Три года ее не принимали в вуз, но она была упряма, последовательна, и — почти на пределе возраста — была принята в Школу-студию МХАТ. И вот теперь, через четыре года, сверкает звездой первой величины. Я разглядел в ее оригинальной работе черты неповторимой Раневской. Я вижу, как талантливый человек бумел впитать традиции и претворить их в собственное постижение роли. Говорю чуть подробнее о Воронковой, потому что необычайно рад поздравить с победой человека, который на моих глазах прошел трудный путь.

Но хочу не только назвать, но и поздравить и остальных участников спектакля. Их имена советую запомнить. Т. Веселова сыграла Лору экстравагантно и, несомненно, талантливо. Редкое умение брать чистые ноты проявила А. Белянская в роли Марии. Ю. Меньшова играет небольшую роль Клары — здесь требуется взрывчатая сила, чтобы встать на один уровень с партнерами.

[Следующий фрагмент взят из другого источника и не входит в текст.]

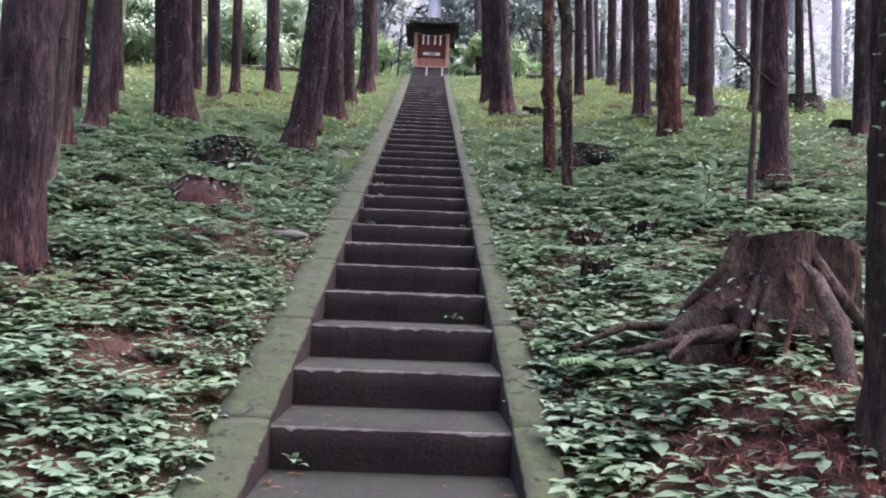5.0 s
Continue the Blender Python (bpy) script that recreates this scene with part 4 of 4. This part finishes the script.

Мужские роли носят подчиненный характер, но оба молодых актера — Р. Садковский, М. Бессонов вовсе не выглядят второстепенными персонажами. Широкое дыхание присуще даже кратким эпизодам на сцене. Похоже, что Александр Калягин выпустил замечательный курс, а Алла Покровская поставила спектакль, где все участники могут уже именоваться артистами с большой буквы.